**Task instructions:** Look for the word "Blender" in the entries below, then copy every line that has it.

**Provided information:**
** Begin **

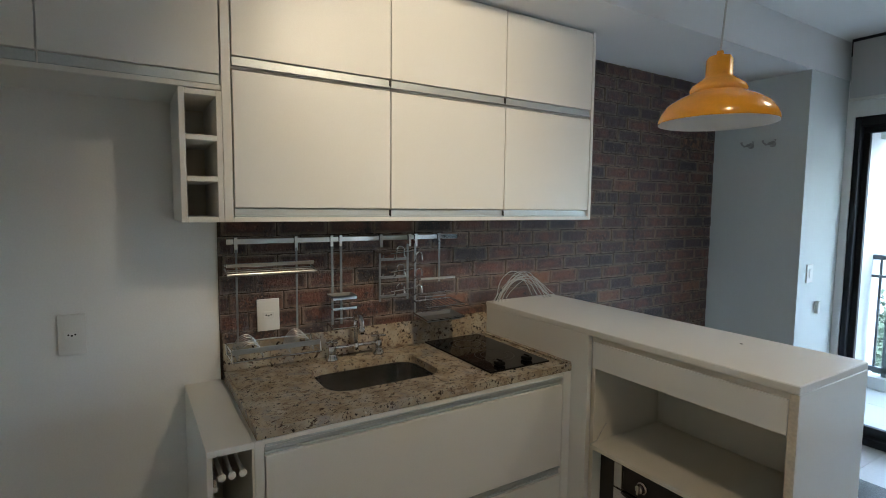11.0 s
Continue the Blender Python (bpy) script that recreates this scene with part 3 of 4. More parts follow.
# ---- kitchen base units ----
KF = 0.622  # front plane of the drawers
kb = thing("kitchen_base_unit", "white laminate kitchen base unit with three wide drawers", "cabinet", (0.31, 1.61, 0))
box("side_panel", kb, LAM, 0.0, KF, 0.978, 1.005, 0.0, 0.868)
box("side_panel", kb, LAM, 0.0, KF - 0.02, 2.238, 2.256, 0.0, 0.868)
box("end_filler", kb, LAM, KF - 0.02, KF, 2.212, 2.256, 0.06, 0.868)
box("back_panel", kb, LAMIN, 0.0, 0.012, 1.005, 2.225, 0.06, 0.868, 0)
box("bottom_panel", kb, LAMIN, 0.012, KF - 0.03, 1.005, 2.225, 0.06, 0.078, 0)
box("top_rail", kb, LAM, KF - 0.05, KF - 0.004, 1.005, 2.225, 0.845, 0.868, 0)
box("plinth", kb, LAM, 0.02, KF - 0.006, 0.985, 2.225, 0.0, 0.056, 0.001)
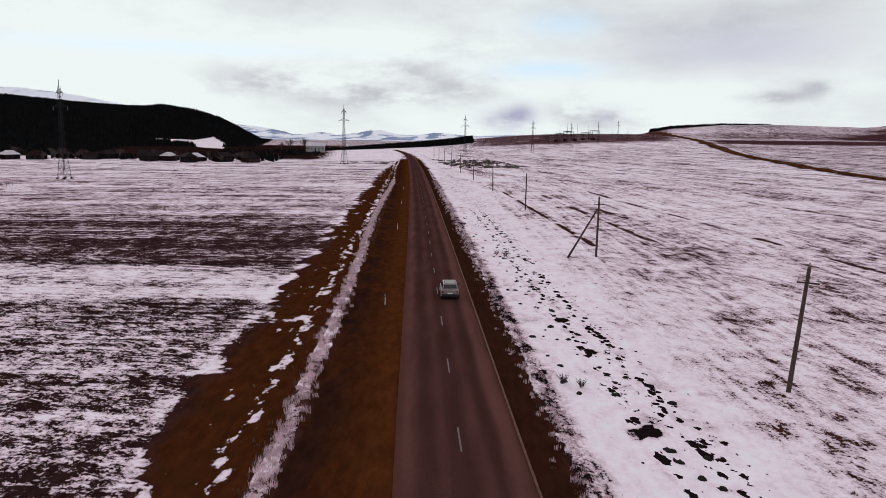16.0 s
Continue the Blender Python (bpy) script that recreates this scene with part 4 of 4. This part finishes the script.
# ---- dry grass and bushes ----
def tufts(name, places, label, mat, seed):
    """Thin upright blades in one mesh: places of (x, y, z, height, spread, count)."""
    rr = np.random.RandomState(seed)
    vs, fs = [], []
    for x, y, z, h, spread, count in places:
        for _ in range(count):
            a, r0 = rr.uniform(0, 6.28), rr.uniform(0, spread)
            bx_, by_ = x + r0 * math.cos(a), y + r0 * math.sin(a)
            lean = rr.uniform(0.03, 0.42)
            hh = h * rr.uniform(0.5, 1.1)
            wx = rr.uniform(0.006, 0.013)
            t_ = rr.uniform(0, 6.28)
            tx_, ty_ = bx_ + lean * hh * math.cos(t_), by_ + lean * hh * math.sin(t_)
            b0 = len(vs)
            vs += [(bx_ - wx, by_, z - 0.05), (bx_ + wx, by_, z - 0.05), ((bx_ + tx_) / 2 + wx * 0.7, (by_ + ty_) / 2, z + hh * 0.6), ((bx_ + tx_) / 2 - wx * 0.7, (by_ + ty_) / 2, z + hh * 0.6), (tx_, ty_, z + hh)]
            fs += [(b0, b0 + 1, b0 + 2, b0 + 3), (b0 + 3, b0 + 2, b0 + 4)]
    me = bpy.data.meshes.new(name)
    me.from_pydata(vs, [], fs)
    me.materials.append(mat)
    return tagged(new(name, me), label, "grass", kind="stuff")


def verge_places(count, s_mid, s_var, y0, y1, h0, h1, spread, blades):
    yy = along(rng.uniform(y0, y1, count))
    xx = road_x(yy) + s_mid + rng.normal(0, s_var, count)
    zz = land(xx, yy)
    return [(xx[k], yy[k], zz[k], rng.uniform(h0, h1), spread, blades) for k in range(count)]


ridge_v = rng.uniform(15, 330, 3400)
ridge_s = -9.0 + 0.5 * np.sin(ridge_v / 23.0) + rng.normal(0, 0.24, 3400) * (0.7 + 0.5 * ss(ridge_v, 75, 120))
ridge_x = plan_road(ridge_v) + ridge_s
ridge_z = plan_land(ridge_x, ridge_v) + 0.15
ridge_y = along(ridge_v)
tall = 0.16 + 0.22 * ss(ridge_v, 75, 110)
tufts("ridge_grass", [(ridge_x[k], ridge_y[k], ridge_z[k], tall[k] * rng.uniform(0.5, 1.25), 0.20, 20) for k in range(3400)], "frosted pale dry grass along the shoulder", MAT_STRAW, 21)
tufts("verge_grass", verge_places(1900, 5.4, 0.45, 15, 330, 0.10, 0.28, 0.22, 15), "frosted dry grass at the snow's edge", MAT_STRAW, 22)
MAT_DRYTUFT = material("brown_dry_stalks", (0.10, 0.062, 0.05), 0.9, vary=0.4, scale=2)
tufts("brown_stalks", verge_places(500, 5.2, 0.35, 15, 330, 0.05, 0.15, 0.2, 12) + verge_places(1500, -8.9, 0.42, 70, 330, 0.12, 0.42, 0.16, 10), "brown dry stalks beside the shoulders", MAT_DRYTUFT, 23)


def bush(x, y, height, seed):
    rr = np.random.RandomState(seed)
    r = root("bush", "small leafless bush standing in the snow", "bush", pose(x, y, ground_z(x, y)), "verge bushes")
    for _ in range(7):
        bm = bmesh.new()
        way = Vector((rr.uniform(-0.5, 0.5), rr.uniform(-0.5, 0.5), 1)).normalized()
        a = Vector((rr.uniform(-0.12, 0.12), rr.uniform(-0.12, 0.12), -0.05))
        bar(bm, a, a + way * height * rr.uniform(0.55, 0.9), 0.02, 0.006, 4)
        part("stem", bm, MAT_TWIG, r)
    bm = bmesh.new()
    for _ in range(60):
        way = Vector((rr.uniform(-0.9, 0.9), rr.uniform(-0.9, 0.9), 1)).normalized()
        hh = height * rr.uniform(0.5, 1.0)
        a = way * hh * rr.uniform(0.1, 0.5)
        bar(bm, a, a + (way + Vector(rr.uniform(-0.3, 0.3, 3))) * hh * 0.5, 0.011, 0.005, 3)
    part("twig_spray", bm, MAT_TWIG, r)


for k, (x, y, h) in enumerate(((7.4, 27.4, 1.1), (8.0, 24.1, 1.2), (5.9, 49.7, 0.8), (7.0, 37.5, 0.7), (7.2, 32.3, 0.7), (5.2, 98.0, 1.0), (5.8, 73.9, 0.7), (5.0, 96.5, 1.2),
                               (5.4, 91.2, 1.1), (5.8, 86.2, 1.3), (4.6, 213.6, 1.3), (3.6, 214.6, 1.0), (2.6, 162.9, 0.7), (3.3, 178.1, 0.9), (4.3, 177.6, 0.8))):
    bush(x, along(y), h, 40 + k)


# ---- a broken board and a low fence ----
board = root("broken_board", "pale broken boards lying at the snow's edge", "board", pose(3.5, 141.0, ground_z(3.5, 141.0) - 0.06, rz=12))
for name, c, size, turn in (("plank", (-0.15, 0.35, 0.03), (0.55, 0.24, 0.03), 0.2), ("plank", (0.15, -0.30, 0.03), (0.9, 0.09, 0.03), -0.05), ("plank", (0.48, 0.02, 0.035), (0.10, 0.62, 0.03), 0.05), ("plank", (0.1, 0.04, 0.035), (0.75, 0.10, 0.025), 0.02)):
    bm = bmesh.new()
    box(bm, c, size, turn, 0.006)
    part(name, bm, MAT_POST, board)
fence = root("low_fence", "low grey wooden rail fence in the field", "fence", pose(-124, along(296), ground_z(-124, along(296)), rz=60))
for k in range(7):
    bm = bmesh.new()
    box(bm, (-5 + 1.7 * k, 0, 0.35), (0.10, 0.10, 0.95), bevel=0.01)
    part("fence_post", bm, MAT_WOOD, fence)
for zz in (0.4, 0.75):
    bm = bmesh.new()
    box(bm, (0.1, -0.07, zz), (10.6, 0.04, 0.09), bevel=0.008)
    part("rail", bm, MAT_WOOD, fence)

** End **

**Result:**
Continue the Blender Python (bpy) script that recreates this scene with part 3 of 4. More parts follow.
Continue the Blender Python (bpy) script that recreates this scene with part 4 of 4. This part finishes the script.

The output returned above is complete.